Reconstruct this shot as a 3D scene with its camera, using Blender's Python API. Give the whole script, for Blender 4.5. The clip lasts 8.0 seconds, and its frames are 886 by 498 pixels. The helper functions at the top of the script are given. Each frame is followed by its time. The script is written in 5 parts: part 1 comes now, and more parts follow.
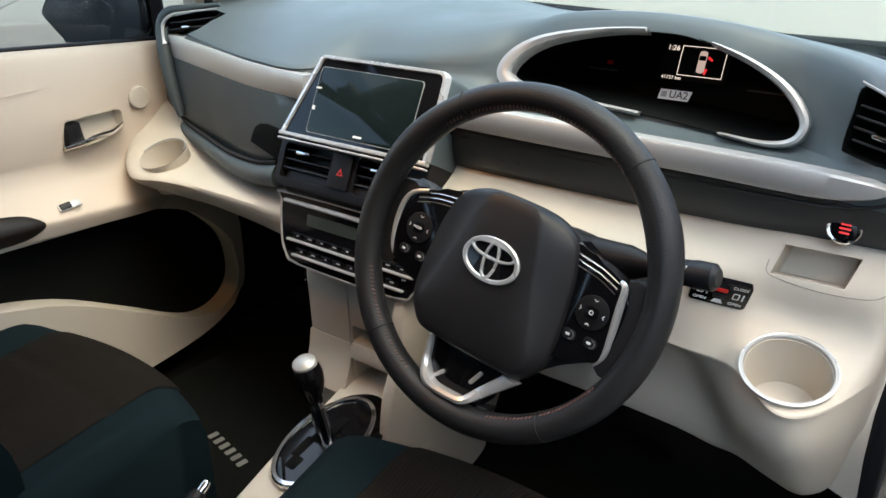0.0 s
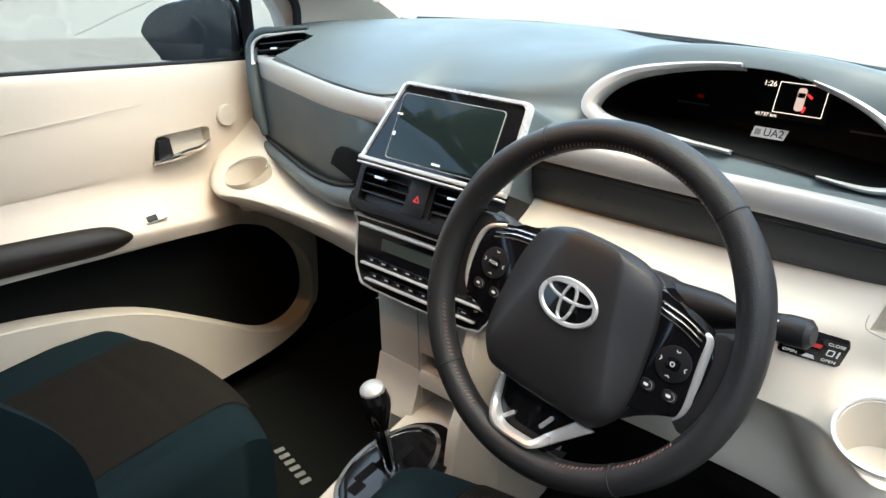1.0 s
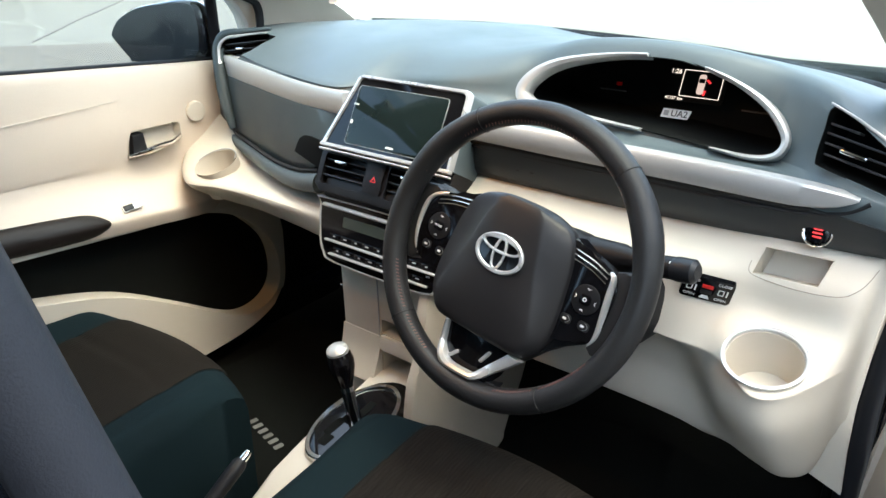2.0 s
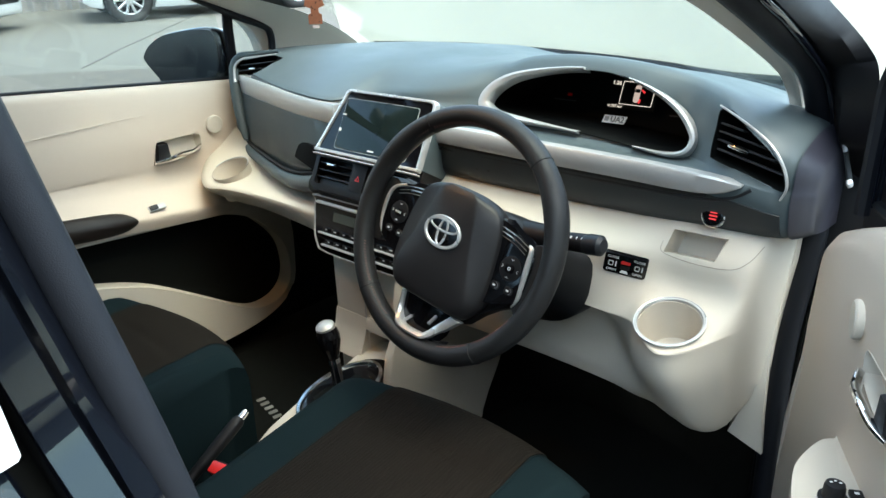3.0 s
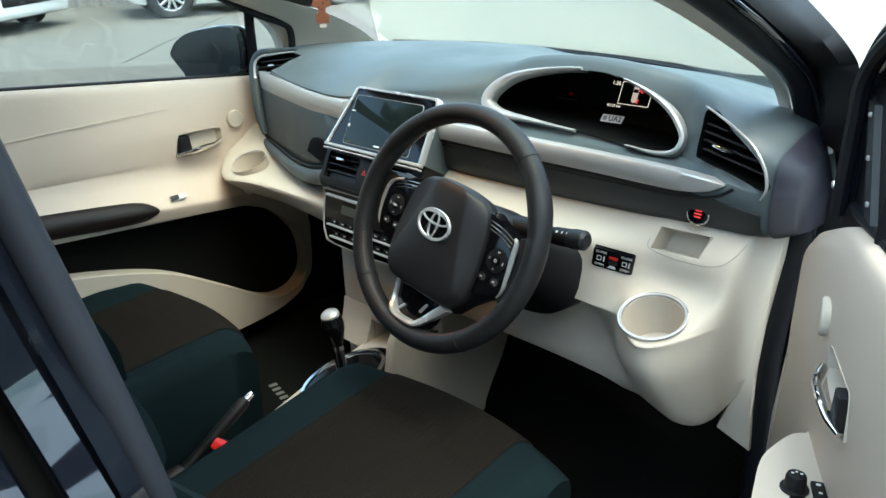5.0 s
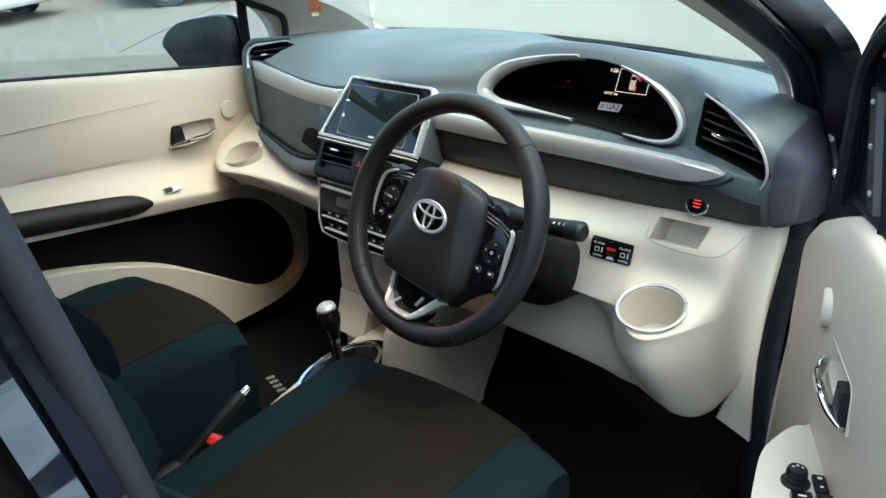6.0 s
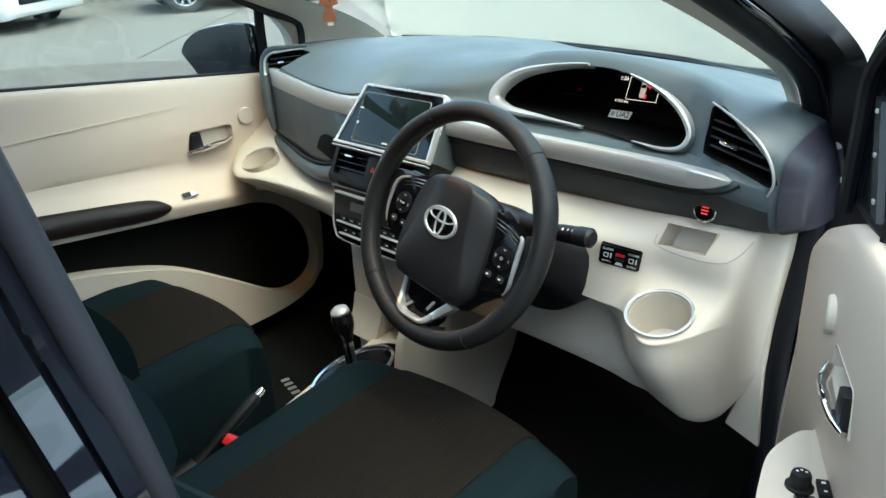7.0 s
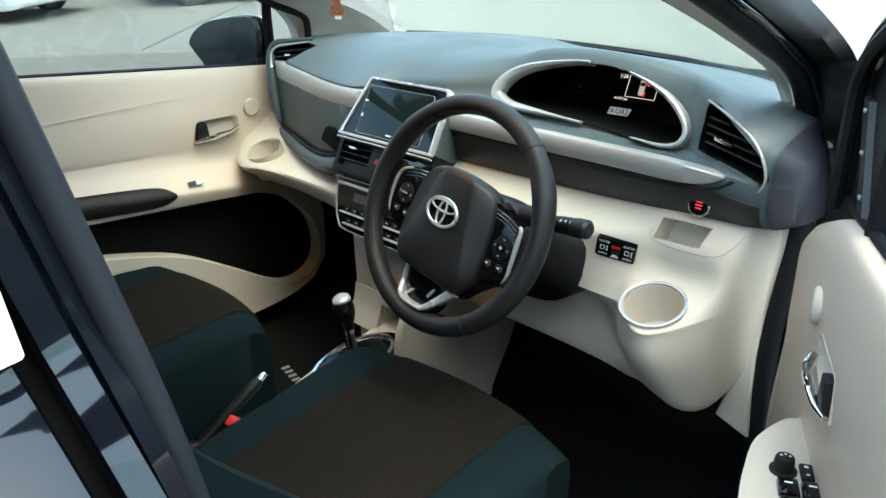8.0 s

-=-=-=-=-

Take the listing above and restate it word for word, without its pictures.

Reconstruct this shot as a 3D scene with its camera, using Blender's Python API. Give the whole script, for Blender 4.5. The clip lasts 8.0 seconds, and its frames are 886 by 498 pixels. The helper functions at the top of the script are given. Each frame is followed by its time. The script is written in 5 parts: part 1 comes now, and more parts follow.
0.0 s
1.0 s
2.0 s
3.0 s
5.0 s
6.0 s
7.0 s
8.0 s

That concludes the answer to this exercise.